Thursday, August 2, 2007

Interview: Shefali Shah

Rohini Hatangadi won a BAFTA for Best Actress for her performance as Kasturba Gandhi in Sir Richard Attenborough’s Gandhi. Filling the shoes of Ba for the latest Gandhi film — Gandhi My Father — will be Shefali Shah. The actress who was in town earlier this year to shoot for Rituparno Ghosh’s The Last Lear, tells Pratim D. Gupta about the “challenge of a lifetime”.

It’s said that everyone in the cast had to go through many rounds of auditions. What about you?
That was the best thing. (Director) Feroz (Abbas Khan) at the very initial stage of scripting just wanted me to play Ba. It had to be Shefali, he said. Uma Da Cunha, who was casting for the film, told me that I was to do an important film and that it should be exclusive. Meaning I can’t work for any other film at that time.

That initially meant you couldn’t do Waqt opposite Amitabh Bachchan, being directed by your husband Vipul Shah?
Yes, I was asked to choose between Waqt and Gandhi My Father. Eventually things got settled because Vipul and Feroz are good friends. We could work out the dates. I still don’t know which film I would have gone for if I were to make that choice.

What did playing Kasturba Gandhi mean to you?
I was thrilled. It was a role any actor would die to do. I was really honoured to have been offered to play Kasturba Gandhi.

Does it put pressure on you that Rohini Hatangadi is synonymous with Kasturba Gandhi?
No... there’s no pressure. It doesn’t matter if I am better than her or she was better than me. All that matters is whether I have been able to be honest to Ba. There was never any competition. In Gandhi My Father it is finally about what a tragedy Ba went through. As a performance Rohiniji did a very good job.... But the way I see it, I do not want to be appreciated. People have to feel her pain.

Having been Ba, what, according to you, is the real origin of this pain?
The way I see it is that two men chose their own paths and followed them and the only person who got torn in between was Ba. So for Gandhi My Father to work, I believe that the audience must feel the pain that Ba depicts.

Mother to Akshay Kumar in Waqt. Mother to Akshaye Khanna in Gandhi My Father. You are making it a habit to play old women...
It is always difficult to play age. Because there is always a fear of looking caricaturish. What was easy about Waqt was that I had to play a definite age. In Gandhi My Father, I had to play the entire range from 20-25 years till she dies. And that is a very big journey. Any woman in her 30s or 40s is very different when she is in her 50s. Physically you can still adopt certain manners like talking slowly or walking with a hunch. But there are small details like I found out that my grandmother had the same voice when she was younger. You can’t really pinpoint how to go about playing age. If you hit it right, you are lucky. I know people who evaluate and research and do all sorts of homework. As for me, I go by my gut feeling.
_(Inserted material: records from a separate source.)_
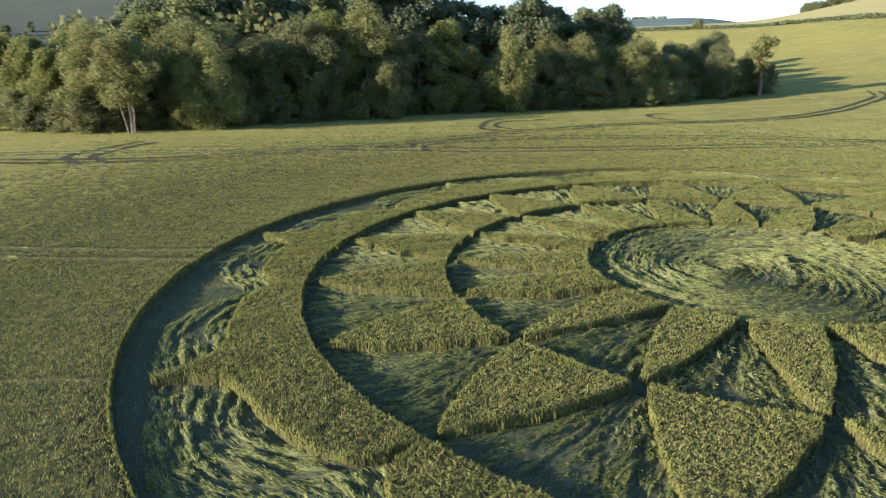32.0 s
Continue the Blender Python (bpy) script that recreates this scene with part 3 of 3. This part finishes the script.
# narrow paths trodden bare round the rings
def trodden_ring(radius, width, label):
    azs = np.arange(0, 360, 0.5)
    pts = []
    for k in (-1.0, 0.0, 1.0):
        q = polar(np.full(len(azs), radius), azs)
        sway = 0.12 * (noise_2d(q * 0.6) - 0.5) + k * width * (0.3 + 0.4 * noise_2d(q * 1.4 + 5 * k))
        pts.append(np.concatenate([polar(radius + sway, azs), (0.045 - 0.03 * abs(k) + 0.03 * noise_2d(q * 3.0))[:, None]], 1))
    n, j = len(azs), np.arange(len(azs))
    f = np.concatenate([np.stack([i * n + j, (i + 1) * n + j, (i + 1) * n + (j + 1) % n, i * n + (j + 1) % n], 1) for i in (0, 1)])
    return tagged(new("trodden_path", mesh_from("trodden_path", np.concatenate(pts), f, M_PATH, True)), label, "path", "trodden ring paths")


trodden_ring(21.75, 0.33, "narrow ring of bare trodden earth and broken straw inside the bracket bands")
trodden_ring(15.05, 0.3, "narrow ring of bare trodden earth between the two rings of blocks")


def rope_line(p):
    """How far a place of a crescent lies outside the wavy line along which its ropes of wheat were laid."""
    ang = np.degrees(np.arctan2(p[:, 1], p[:, 0]))
    neck = (ang - BRACKET_AT) % 40 - 20
    inner = 25.1 - 1.7 * np.exp(-(neck / 4.5) ** 2) + 0.5 * np.exp(-((np.abs(neck) - 11) / 4.0) ** 2)
    return np.linalg.norm(p, axis=1) - inner + 0.5 * (noise_2d(p * 0.3 + 4) - 0.5)


def crescent_ridge(p):
    """Broad wavy ropes along the inner side, a flat outer side, and rows left half standing beside the tramline wheels."""
    out, r = rope_line(p), np.linalg.norm(p, axis=1)
    ang = np.arctan2(p[:, 1], p[:, 0])
    band = out / 0.55 + 1.3 * (noise_2d(p * 0.5 + 12) - 0.5) + 0.5 * (noise_2d(p * 1.6 + 2) - 0.5)
    along = noise_2d(np.stack([ang * 22, np.floor(band) * 3.1], 1))
    deg = np.degrees(ang) % 360
    reach = 3.8 - 1.9 * np.exp(-((deg - 215) / 40) ** 2) - 1.7 * np.exp(-((deg - 62) / 30) ** 2) - 1.9 * np.exp(-(((deg - 14 + 180) % 360 - 180) / 14) ** 2)
    fine = noise_2d(p * 4.3 + 8)
    rope = np.clip(1 - np.abs(band % 1 - 0.5) * 2.4, 0, 1) * smooth01(0.15, 0.45, along) * (0.35 + 0.8 * fine)
    rope *= smooth01(-0.7, -0.25, out) * (1 - smooth01(reach - 0.5, reach + 0.2, out)) * smooth01(0.0, 0.35, R_EDGE - r)
    loose = smooth01(1.2, 2.0, out)
    rope = rope * (1 - 0.8 * loose) + loose * (1 - smooth01(reach - 0.5, reach + 0.2, out)) * np.clip(noise_2d(p * 2.7 + 70) - 0.3, 0, 1) * (0.4 + fine)
    d = p @ TN
    rows = np.exp(-((d - 6.5) / 0.32) ** 2) + np.exp(-((d - 4.6) / 0.26) ** 2)
    rows *= smooth01(0.3, 0.6, noise_2d(p * 1.9 + 30)) * smooth01(0.1, 0.9, R_EDGE - r)
    return 0.15 * rope + 0.16 * rows * fine + 0.014 * fine


def rope_flow(q):
    """Along the ropes, clockwise."""
    e = 0.05
    gx = rope_line(q + (e, 0)) - rope_line(q - (e, 0))
    gy = rope_line(q + (0, e)) - rope_line(q - (0, e))
    return np.stack([gy, -gx], 1) / (np.hypot(gx, gy)[:, None] + 1e-9)


for k in range(9):
    mid = BRACKET_AT + 20 + 40.0 * k
    d = np.linspace(-20, 20, 150)
    inner = bracket_radius(20 - np.abs(d)) - 0.1
    u = np.linspace(0, 1, 40)
    rad = inner[None] * (1 - u[:, None]) + (R_EDGE + 0.05) * u[:, None]
    p = polar(rad, np.broadcast_to(mid + d, rad.shape)).reshape(-1, 2)
    i, j = np.meshgrid(np.arange(39), np.arange(149), indexing="ij")
    f = np.stack([i * 150 + j, (i + 1) * 150 + j, (i + 1) * 150 + j + 1, i * 150 + j + 1], -1).reshape(-1, 4)
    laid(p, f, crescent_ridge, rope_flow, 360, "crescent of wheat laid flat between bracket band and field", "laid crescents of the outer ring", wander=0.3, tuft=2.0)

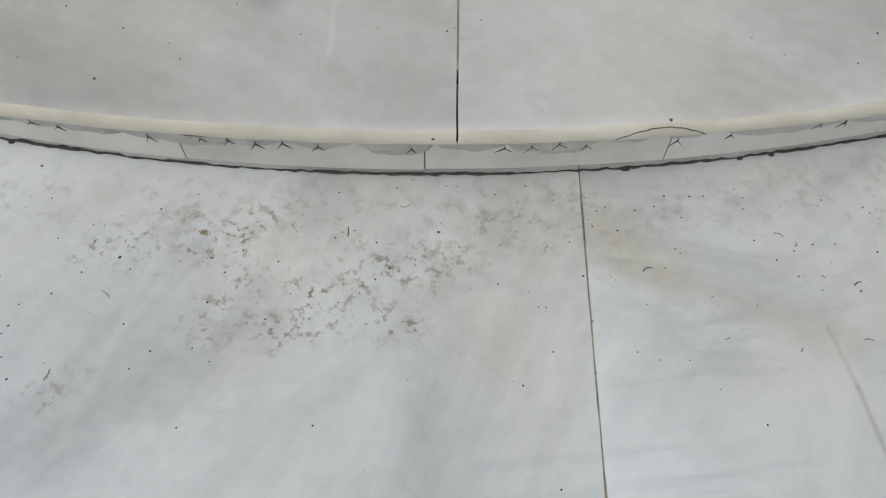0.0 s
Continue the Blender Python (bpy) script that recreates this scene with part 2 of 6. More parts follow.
M_TILE_P = stone_tile("peach_tile", (0.52, 0.235, 0.115), (0.36, 0.235, 0.175))
M_GROUT = plain("black_grout", (0.03, 0.028, 0.026), 0.6)
M_JOINT = plain("joint_mortar", (0.32, 0.275, 0.215), 0.9, vary=0.4, scale=40)
M_DARK = plain("dark_stone", (0.03, 0.028, 0.03), 0.25)
M_MAROON = plain("maroon_stone", (0.13, 0.045, 0.04), 0.25, vary=0.35, scale=30)
M_BROWN = plain("brown_stone", (0.16, 0.09, 0.045), 0.25, vary=0.4, scale=30)
M_OLIVE = plain("green_stone", (0.07, 0.07, 0.045), 0.25, vary=0.5, scale=30)
# darkness of the unlit room is put into this colour
M_ROOM = plain("shade_painted_plaster", (0.10, 0.095, 0.09), 0.9)
M_GREEN = plain("green_enamel", (0.012, 0.33, 0.06), 0.26, vary=0.10, scale=5.0, relief=0.08, coat=0.4, wear=(0.018, 0.36, 0.08))
M_BRASS = plain("brass", (0.62, 0.42, 0.14), 0.3, 1.0, vary=0.25, scale=40)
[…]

I can’t enact it, I have to feel it.

Do you think Gandhi My Father will do good things for your career?
The work I am doing now is some of the best work I have done so far. I have never done regular films. You look at Satya and Monsoon Wedding... both are benchmark films. Now, besides Gandhi My Father, there is Rituparno Ghosh’s The Last Lear. All these are incredibly special films. And you can add Subhash Ghai’s Black & White and Rakeysh Mehra’s Dilli 6 to that list.

Why isn’t your husband Vipul Shah writing something for you?
He doesn’t owe it to me (laughs). You probably write films for Amitabh Bachchan. Otherwise it would become self-centred showreels. If there is something worthwhile he will definitely offer it to me. I wouldn’t cast myself if I am making a film.